En este mismo contexto, me desconsuela que el próximo gobierno mexicano haya anunciado que su política exterior estará basada en una doctrina formulada en 1930 y cuyo principio fundamental es la no intervención en los asuntos de otras naciones. Lo que esto significaría en la práctica es quedarse callados cuando el vecino quebranta los derechos humanos. Es condonar, como en las épocas más oscuras del priismo, los horrores que suceden en Estados como Venezuela o Nicaragua. Es aprobar, mediante el silencio, que se masacre con total impunidad a los ciudadanos de países autoritarios.

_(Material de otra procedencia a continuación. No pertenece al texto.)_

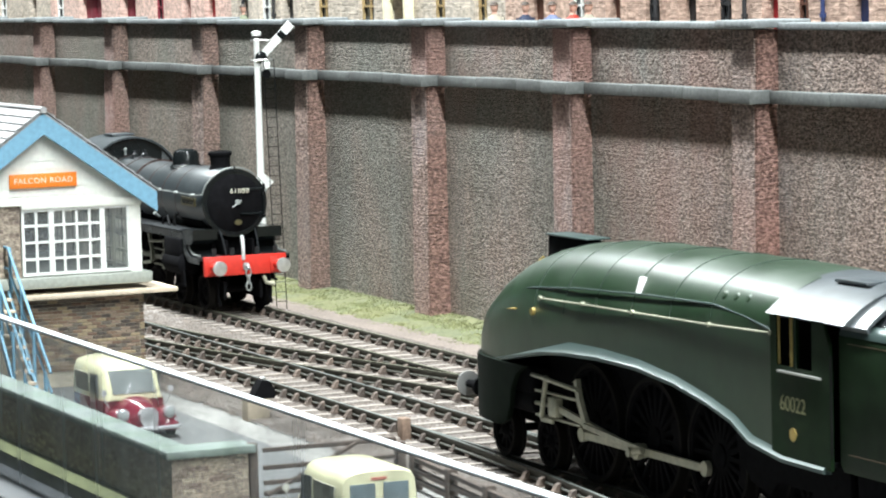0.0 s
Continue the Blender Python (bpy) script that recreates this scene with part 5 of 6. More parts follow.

Los funcionarios del nuevo gobierno dicen que avergonzar públicamente a los regímenes violadores de derechos humanos es contraproducente. Yo discrepo. Para mí, Kenneth Roth, director de Human Rights Watch, tiene razón cuando argumenta que abandonar la crítica pública a los gobiernos violadores de los derechos humanos porque con ella no se erradican las violaciones equivaldría a pedir la derogación del código penal porque la gente sigue cometiendo crímenes.
Por mínimo que sea el efecto de la denuncia pública de la violación sistemática de los derechos humanos, es indudable que propicia cambios positivos, y, para mí, eso es ganancia.